Curtis certainly wouldn’t have been the first soul man whose virtuous public face masked a private life of discord. Gaye was the undisputed title-holder here, but his life, and especially his death (shot dead by his father at the age of 44), helped turn Gaye into a tragic figure of Aristotelian proportions. For all his own personal pathos, Curtis has never been mythologized in the same way. Instead, along with other R&B contemporaries of the 1960s, Curtis suffered through a slow decline into cultural irrelevance over the shifting course of pop music in the ’70s. Like many peers, he cut ill-advised disco albums, and even *Traveling Soul *writes off most of his ‘80s records as middling fare. The rise of hip-hop revived some interest in Curtis, but mostly via samples of his classic recordings rather than an embrace of his new ones. Then, in 1990, a freak, wind-whipped accident at a Brooklyn show brought a light fixture onto Curtis’s neck, rendering him a quadriplegic.

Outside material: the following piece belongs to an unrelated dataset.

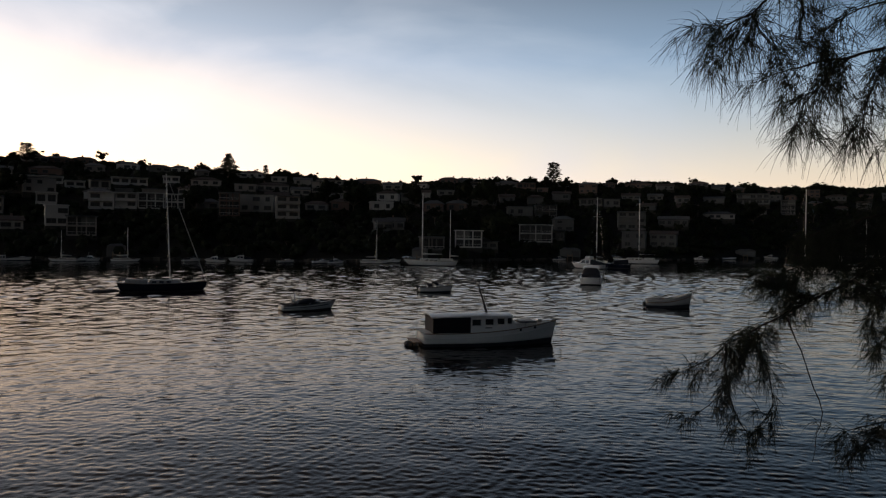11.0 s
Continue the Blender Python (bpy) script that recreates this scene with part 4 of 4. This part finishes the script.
def mesh_of(name, verts, faces, mat):
    me = bpy.data.meshes.new(name)
    me.from_pydata([tuple(v) for v in verts], [], faces)
    me.materials.append(mat)
    return me


def tree_kind(seed, height, spread, shape):
    """Trunk and crown meshes for one kind of tree."""
    rng = random.Random(seed)
    bm = bmesh.new()
    fork = height * (0.34 if shape != "round" else 0.2)
    lean = rng.uniform(-0.06, 0.06) * height
    tube(bm, [(0, 0, -1.0), (lean * 0.3, 0, fork * 0.5), (lean * 0.6, 0.05, fork)], [0.05 * height * 0.55, 0.036 * height * 0.5, 0.028 * height * 0.5], 7)
    verts, faces = [], []
    limbs = rng.randint(6, 8)
    for k in range(limbs):
        a = 2 * math.pi * k / limbs + rng.uniform(-0.4, 0.4)
        out = spread * rng.uniform(0.45, 1.0)
        up = height * (rng.uniform(0.66, 0.95) if shape == "flat" else rng.uniform(0.34, 0.78))
        tip = Vector((lean + out * math.cos(a), out * math.sin(a), up))
        mid = Vector((lean * 0.7, 0, fork)).lerp(tip, 0.5) + Vector((0, 0, -0.05 * height))
        tube(bm, [(lean * 0.6, 0, fork * 0.95), mid, tip], [0.018 * height * 0.5, 0.01 * height * 0.5, 0.004 * height], 5)
        for j in range(rng.randint(3, 4)):
            c = tip + Vector((rng.gauss(0, spread * 0.22), rng.gauss(0, spread * 0.22), rng.gauss(0, height * (0.05 if shape == "flat" else 0.09))))
            leaf_clump(verts, faces, c, spread * rng.uniform(0.2, 0.36), rng, 16)
        leaf_clump(verts, faces, mid + Vector((0, 0, height * 0.12)), spread * 0.3, rng, 14)
    leaf_clump(verts, faces, (lean, 0, height * 0.82), spread * 0.5, rng, 30)
    if shape == "round":
        leaf_clump(verts, faces, (lean, 0, height * 0.6), spread * 0.8, rng, 60)
    me = bpy.data.meshes.new("trunk")
    bm.to_mesh(me)
    bm.free()
    me.materials.append(BARK)
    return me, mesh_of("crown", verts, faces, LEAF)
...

What most people remember of the aftermath is that Curtis still managed to record one more album—1996’s New World Order—even though his inoperative diaphragm required that he record his vocals while lying prone. The public rightfully lauded the album as a heroic comeback but while *New World Order *may have marked a bright spot, Todd writes of the bleak and despondent conditions that his father spent his last decade dwelling in, filled with physical agony and spiritual decay. For most of his life, Curtis’s guitar had been his “shield against the world” but his injury had permanently robbed him of that. In 1999, following a rapid decline in his health, Curtis died in Atlanta at the age of 59.

Traveling Soul only deepened my appreciation of Curtis’s musical genius, but I couldn’t help but be unsettled by its portrait of his fragility and insecurity. After finishing the book, I found myself repeatedly returning to the Impressions’ “I’m So Proud,” from 1964, one of their most delicate and enduring ballads. Previously, I dwelled on the glorious, multi-harmony hook–“I’m so proud of being loved by you”–but now, it’s the lyric after that haunts me. Curtis sings it solo: “And it would hurt / Hurt to know / If you ever were untrue.” With that one line, he pierces through the song’s aura of loving bliss and twists the hilt. The Curtis portrayed in Traveling Soul simply couldn’t help himself. His fear of losing control meant that even when penning an ode to love’s power, doubt lingered within, writing on for the darkness.